● **THE TASK**
Write the listing below out again exactly, dropping the images.

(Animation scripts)
----

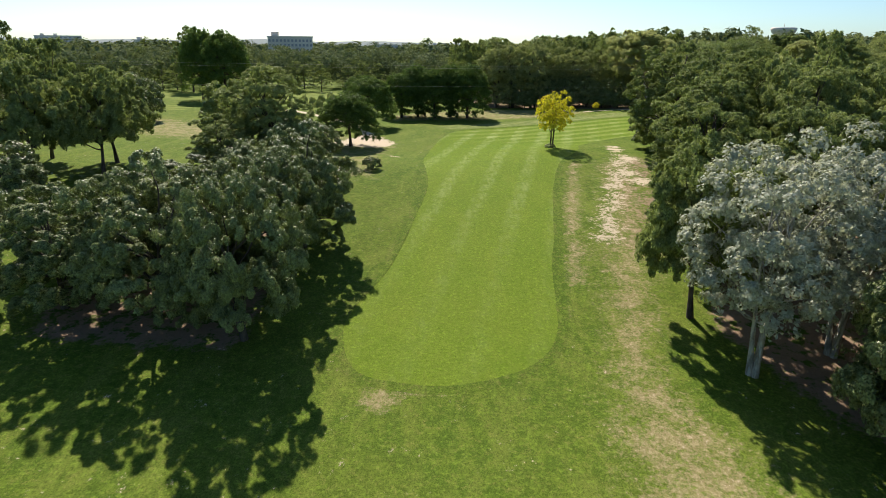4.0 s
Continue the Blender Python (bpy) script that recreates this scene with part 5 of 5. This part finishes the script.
for i in range(16):
    a = r3.uniform(0, 3.14)
    p0 = np.array([r3.normal() * 0.8, r3.normal() * 0.6, 0.1 + 0.03 * i])
    dv = np.array([math.cos(a), math.sin(a), r3.normal() * 0.12]) * r3.uniform(0.6, 1.3)
    part("branch", quick("dry_branch", *tube([p0 - dv, p0, p0 + dv], [0.045, 0.035, 0.012], 6), LEAF_GREY, True), e)


# ---- far town ----
def block_of_flats(az, dist, width, top, storeys, bays, material, label, depth=14, z0=-2.0):
    x, y = 0 - math.sin(radians(az)) * dist, 90 + math.cos(radians(az)) * dist
    e = new("apartment_block")
    e.matrix_world = pose(x, y, z0, 0, 0, az)
    tagged(e, label, "building", "far town")
    hgt = top - z0
    part("wall", from_bm("flats_wall", block(width, depth, hgt, (0, 0, hgt / 2), 0.2), material), e)
    part("roof", from_bm("flats_roof", block(width + 0.8, depth + 0.8, 0.8, (0, 0, hgt + 0.4), 0.1), CONCRETE), e)
    for k in range(max(1, int(width / 25))):
        part("roof_house", from_bm("flats_stack", block(5, 4, 2.6, (-width / 3 + k * 17, 0, hgt + 2.1), 0.1), material), e)
    win = bpy.data.meshes.new("flats_window")
    bm = block(width / bays * 0.55, 0.3, 1.5, (0, 0, 0), 0)
    bm.to_mesh(win)
    bm.free()
    win.materials.append(GLASS)
    for s in range(storeys):
        for b in range(bays):
            w = part("window", win, e)
            w.location = (-width / 2 + (b + 0.5) * width / bays, -depth / 2 - 0.1, hgt - 2.0 - s * 2.9)


block_of_flats(13.5, 430, 29, 19.0, 4, 12, CONCRETE, "long beige apartment block above the trees")
block_of_flats(24.4, 700, 30, 16.5, 4, 8, RENDERWALL, "pale apartment block above the trees")
block_of_flats(20.3, 800, 18, 15.5, 3, 5, RENDERWALL, "small pale apartment block above the trees")
block_of_flats(4.9, 700, 28, 14, 3, 7, CONCRETE, "low beige block of flats beyond the woods")
block_of_flats(0.4, 900, 56, 14, 3, 14, RENDERWALL, "long low white building beyond the woods")
block_of_flats(30.5, 1100, 60, 22, 3, 10, RENDERWALL, "pale low building beyond the far course")
e = new("water_tower")
e.matrix_world = pose(0 + math.sin(radians(28.3)) * 800, 92 + math.cos(radians(28.3)) * 800, -2)
tagged(e, "grey concrete water tower above the pines", "water tower")
part("stem", from_bm("tower_stem", lathe([(5, 0), (4.2, 24), (5, 26)], 24), CONCRETE), e)
part("tank", from_bm("tower_tank", lathe([(5, 25.5), (12, 33), (13.2, 35.5), (13.2, 37.5), (12.6, 38)], 28), CONCRETE), e)
part("mast", from_bm("tower_mast", lathe([(0.3, 38), (0.2, 42)], 8), WIRE), e)
# hills on the horizon, the blue haze put into their colour
V, Q = [], []
n = 90
for i in range(n + 1):
    az = radians(-110 + 230 * i / n)
    top = 34 + 26 * noise.noise(Vector((i * 0.13, 1.5, 0))) + 12 * noise.noise(Vector((i * 0.5, 7, 0)))
    for d, z in ((3300, -10), (3600, max(8, top) * 0.75), (3900, max(10, top)), (4300, -10)):
        V.append((-math.sin(az) * d, 150 + math.cos(az) * d, z))
for i in range(n):
    for j in range(3):
        Q.append((i * 4 + j, i * 4 + 4 + j, i * 4 + 5 + j, i * 4 + 1 + j))
tagged(new("backdrop", quick("backdrop", V, Q, plain("far_hill", (0.16, 0.2, 0.2), 1.0, scale=0.004), True)), "low hazy blue hills on the horizon", "hills", kind="structure")
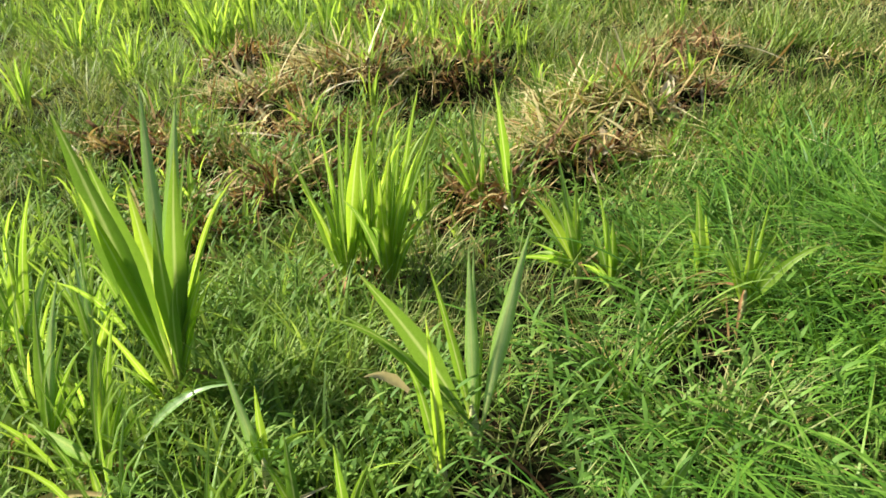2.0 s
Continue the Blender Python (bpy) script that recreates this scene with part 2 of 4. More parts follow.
def ground_material():
    g = Graph("soil_and_thatch")
    p = g.position()
    sep = g.node("ShaderNodeSeparateXYZ", Vector=p)
    x, y = sep.outputs[0], sep.outputs[1]
    big, mid, fine = g.noise(0.5, 4.0, p), g.noise(5.0, 5.0, p), g.noise(48.0, 4.0, p)
    # near-black stops: shade between the grass blades is put into this colour
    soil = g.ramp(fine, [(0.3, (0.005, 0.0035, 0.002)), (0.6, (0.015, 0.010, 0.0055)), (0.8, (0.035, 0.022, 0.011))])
    shaded_moss = g.ramp(fine, [(0.3, (0.007, 0.012, 0.003)), (0.7, (0.022, 0.036, 0.008))])
    plot = g.mix(g.ramp(mid, [(0.42, (0, 0, 0)), (0.58, (1, 1, 1))]), soil, shaded_moss)
    field = g.ramp(g.math("ADD", g.math("MULTIPLY", mid, 0.6), g.math("MULTIPLY", big, 0.4)),
                   [(0.35, (0.12, 0.105, 0.05)), (0.5, (0.195, 0.19, 0.088)), (0.65, (0.19, 0.215, 0.085))])
    bare = g.ramp(mid, [(0.35, (0.115, 0.088, 0.046)), (0.65, (0.19, 0.15, 0.08))])
    mud = g.ramp(g.noise(2.2, 6.0, p), [(0.35, (0.07, 0.065, 0.062)), (0.5, (0.145, 0.138, 0.13)), (0.65, (0.25, 0.24, 0.225))])
    wet = g.ramp(g.noise(9.0, 5.0, p), [(0.35, (0.035, 0.036, 0.018)), (0.65, (0.105, 0.105, 0.06))])
    wobble = g.math("MULTIPLY", g.math("SUBTRACT", mid, 0.5), 2.5)
    edge = g.math("SUBTRACT", g.math("SUBTRACT", y, 11.5), g.math("MAXIMUM", g.math("MULTIPLY", x, -0.9), 0.0))
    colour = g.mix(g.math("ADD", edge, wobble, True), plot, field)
    # wet mud in the track east of the clearing: distance from its line
    off = g.math("ABSOLUTE", g.math("SUBTRACT", g.math("SUBTRACT", x, 4.35), g.math("MULTIPLY", g.math("SUBTRACT", y, 4.93), 0.50)))
    track = g.math("MULTIPLY", g.math("SUBTRACT", 0.42, off), 5.0, True)
    track = g.math("MULTIPLY", track, g.math("MULTIPLY", g.math("SUBTRACT", y, 3.2), 1.0, True))
    track = g.math("MULTIPLY", track, g.math("SUBTRACT", 9.5, y, True))
    colour = g.mix(track, colour, wet)
    colour = g.mix(g.math("SUBTRACT", y, 41.3, True), colour, bare)
    pond = g.math("MULTIPLY", g.math("SUBTRACT", g.math("SUBTRACT", -11.0, x), g.math("MULTIPLY", wobble, 2.0)), 0.3, True)
    pond = g.math("MULTIPLY", pond, g.math("MULTIPLY", g.math("SUBTRACT", y, 43.0), 0.2, True))
    colour = g.mix(pond, colour, mud)
    line = g.math("SUBTRACT", g.math("SUBTRACT", y, 61.3), g.math("MULTIPLY", g.math("ADD", x, 14.0), 0.45))
    colour = g.mix(g.math("MULTIPLY", line, 1.0, True), colour, g.ramp(mid, [(0.3, (0.07, 0.13, 0.03)), (0.7, (0.18, 0.28, 0.06))]))
    g.put(g.bsdf, "Base Color", colour)
    g.put(g.bsdf, "Roughness", 1.0)
    g.put(g.bsdf, "Specular IOR Level", 0.03)
    g.bump(fine, 0.6, 0.02)
    return g.mat


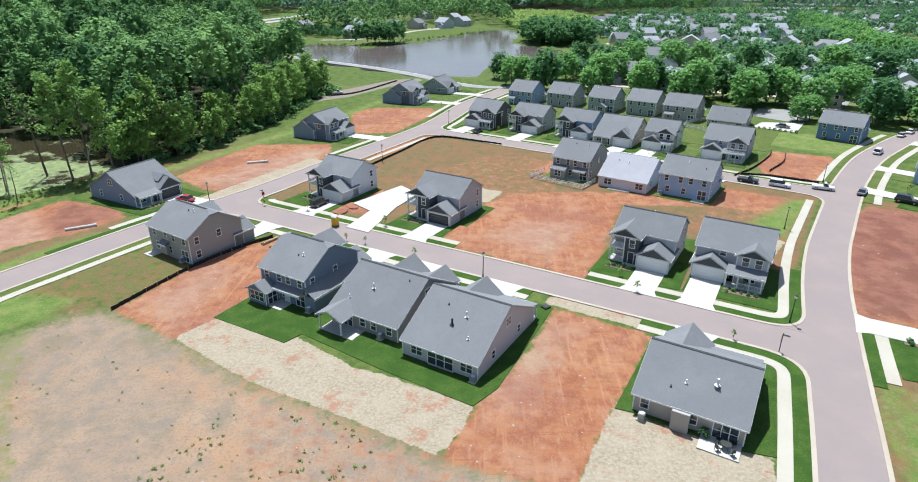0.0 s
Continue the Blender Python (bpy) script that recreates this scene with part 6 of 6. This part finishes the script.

----

● **ANSWER TO THE PROBLEM**
4.0 s
Continue the Blender Python (bpy) script that recreates this scene with part 5 of 5. This part finishes the script.
for i in range(16):
    a = r3.uniform(0, 3.14)
    p0 = np.array([r3.normal() * 0.8, r3.normal() * 0.6, 0.1 + 0.03 * i])
    dv = np.array([math.cos(a), math.sin(a), r3.normal() * 0.12]) * r3.uniform(0.6, 1.3)
    part("branch", quick("dry_branch", *tube([p0 - dv, p0, p0 + dv], [0.045, 0.035, 0.012], 6), LEAF_GREY, True), e)


# ---- far town ----
def block_of_flats(az, dist, width, top, storeys, bays, material, label, depth=14, z0=-2.0):
    x, y = 0 - math.sin(radians(az)) * dist, 90 + math.cos(radians(az)) * dist
    e = new("apartment_block")
    e.matrix_world = pose(x, y, z0, 0, 0, az)
    tagged(e, label, "building", "far town")
    hgt = top - z0
    part("wall", from_bm("flats_wall", block(width, depth, hgt, (0, 0, hgt / 2), 0.2), material), e)
    part("roof", from_bm("flats_roof", block(width + 0.8, depth + 0.8, 0.8, (0, 0, hgt + 0.4), 0.1), CONCRETE), e)
    for k in range(max(1, int(width / 25))):
        part("roof_house", from_bm("flats_stack", block(5, 4, 2.6, (-width / 3 + k * 17, 0, hgt + 2.1), 0.1), material), e)
    win = bpy.data.meshes.new("flats_window")
    bm = block(width / bays * 0.55, 0.3, 1.5, (0, 0, 0), 0)
    bm.to_mesh(win)
    bm.free()
    win.materials.append(GLASS)
    for s in range(storeys):
        for b in range(bays):
            w = part("window", win, e)
            w.location = (-width / 2 + (b + 0.5) * width / bays, -depth / 2 - 0.1, hgt - 2.0 - s * 2.9)


block_of_flats(13.5, 430, 29, 19.0, 4, 12, CONCRETE, "long beige apartment block above the trees")
block_of_flats(24.4, 700, 30, 16.5, 4, 8, RENDERWALL, "pale apartment block above the trees")
block_of_flats(20.3, 800, 18, 15.5, 3, 5, RENDERWALL, "small pale apartment block above the trees")
block_of_flats(4.9, 700, 28, 14, 3, 7, CONCRETE, "low beige block of flats beyond the woods")
block_of_flats(0.4, 900, 56, 14, 3, 14, RENDERWALL, "long low white building beyond the woods")
block_of_flats(30.5, 1100, 60, 22, 3, 10, RENDERWALL, "pale low building beyond the far course")
e = new("water_tower")
e.matrix_world = pose(0 + math.sin(radians(28.3)) * 800, 92 + math.cos(radians(28.3)) * 800, -2)
tagged(e, "grey concrete water tower above the pines", "water tower")
part("stem", from_bm("tower_stem", lathe([(5, 0), (4.2, 24), (5, 26)], 24), CONCRETE), e)
part("tank", from_bm("tower_tank", lathe([(5, 25.5), (12, 33), (13.2, 35.5), (13.2, 37.5), (12.6, 38)], 28), CONCRETE), e)
part("mast", from_bm("tower_mast", lathe([(0.3, 38), (0.2, 42)], 8), WIRE), e)
# hills on the horizon, the blue haze put into their colour
V, Q = [], []
n = 90
for i in range(n + 1):
    az = radians(-110 + 230 * i / n)
    top = 34 + 26 * noise.noise(Vector((i * 0.13, 1.5, 0))) + 12 * noise.noise(Vector((i * 0.5, 7, 0)))
    for d, z in ((3300, -10), (3600, max(8, top) * 0.75), (3900, max(10, top)), (4300, -10)):
        V.append((-math.sin(az) * d, 150 + math.cos(az) * d, z))
for i in range(n):
    for j in range(3):
        Q.append((i * 4 + j, i * 4 + 4 + j, i * 4 + 5 + j, i * 4 + 1 + j))
tagged(new("backdrop", quick("backdrop", V, Q, plain("far_hill", (0.16, 0.2, 0.2), 1.0, scale=0.004), True)), "low hazy blue hills on the horizon", "hills", kind="structure")
2.0 s
Continue the Blender Python (bpy) script that recreates this scene with part 2 of 4. More parts follow.
def ground_material():
    g = Graph("soil_and_thatch")
    p = g.position()
    sep = g.node("ShaderNodeSeparateXYZ", Vector=p)
    x, y = sep.outputs[0], sep.outputs[1]
    big, mid, fine = g.noise(0.5, 4.0, p), g.noise(5.0, 5.0, p), g.noise(48.0, 4.0, p)
    # near-black stops: shade between the grass blades is put into this colour
    soil = g.ramp(fine, [(0.3, (0.005, 0.0035, 0.002)), (0.6, (0.015, 0.010, 0.0055)), (0.8, (0.035, 0.022, 0.011))])
    shaded_moss = g.ramp(fine, [(0.3, (0.007, 0.012, 0.003)), (0.7, (0.022, 0.036, 0.008))])
    plot = g.mix(g.ramp(mid, [(0.42, (0, 0, 0)), (0.58, (1, 1, 1))]), soil, shaded_moss)
    field = g.ramp(g.math("ADD", g.math("MULTIPLY", mid, 0.6), g.math("MULTIPLY", big, 0.4)),
                   [(0.35, (0.12, 0.105, 0.05)), (0.5, (0.195, 0.19, 0.088)), (0.65, (0.19, 0.215, 0.085))])
    bare = g.ramp(mid, [(0.35, (0.115, 0.088, 0.046)), (0.65, (0.19, 0.15, 0.08))])
    mud = g.ramp(g.noise(2.2, 6.0, p), [(0.35, (0.07, 0.065, 0.062)), (0.5, (0.145, 0.138, 0.13)), (0.65, (0.25, 0.24, 0.225))])
    wet = g.ramp(g.noise(9.0, 5.0, p), [(0.35, (0.035, 0.036, 0.018)), (0.65, (0.105, 0.105, 0.06))])
    wobble = g.math("MULTIPLY", g.math("SUBTRACT", mid, 0.5), 2.5)
    edge = g.math("SUBTRACT", g.math("SUBTRACT", y, 11.5), g.math("MAXIMUM", g.math("MULTIPLY", x, -0.9), 0.0))
    colour = g.mix(g.math("ADD", edge, wobble, True), plot, field)
    # wet mud in the track east of the clearing: distance from its line
    off = g.math("ABSOLUTE", g.math("SUBTRACT", g.math("SUBTRACT", x, 4.35), g.math("MULTIPLY", g.math("SUBTRACT", y, 4.93), 0.50)))
    track = g.math("MULTIPLY", g.math("SUBTRACT", 0.42, off), 5.0, True)
    track = g.math("MULTIPLY", track, g.math("MULTIPLY", g.math("SUBTRACT", y, 3.2), 1.0, True))
    track = g.math("MULTIPLY", track, g.math("SUBTRACT", 9.5, y, True))
    colour = g.mix(track, colour, wet)
    colour = g.mix(g.math("SUBTRACT", y, 41.3, True), colour, bare)
    pond = g.math("MULTIPLY", g.math("SUBTRACT", g.math("SUBTRACT", -11.0, x), g.math("MULTIPLY", wobble, 2.0)), 0.3, True)
    pond = g.math("MULTIPLY", pond, g.math("MULTIPLY", g.math("SUBTRACT", y, 43.0), 0.2, True))
    colour = g.mix(pond, colour, mud)
    line = g.math("SUBTRACT", g.math("SUBTRACT", y, 61.3), g.math("MULTIPLY", g.math("ADD", x, 14.0), 0.45))
    colour = g.mix(g.math("MULTIPLY", line, 1.0, True), colour, g.ramp(mid, [(0.3, (0.07, 0.13, 0.03)), (0.7, (0.18, 0.28, 0.06))]))
    g.put(g.bsdf, "Base Color", colour)
    g.put(g.bsdf, "Roughness", 1.0)
    g.put(g.bsdf, "Specular IOR Level", 0.03)
    g.bump(fine, 0.6, 0.02)
    return g.mat


0.0 s
Continue the Blender Python (bpy) script that recreates this scene with part 6 of 6. This part finishes the script.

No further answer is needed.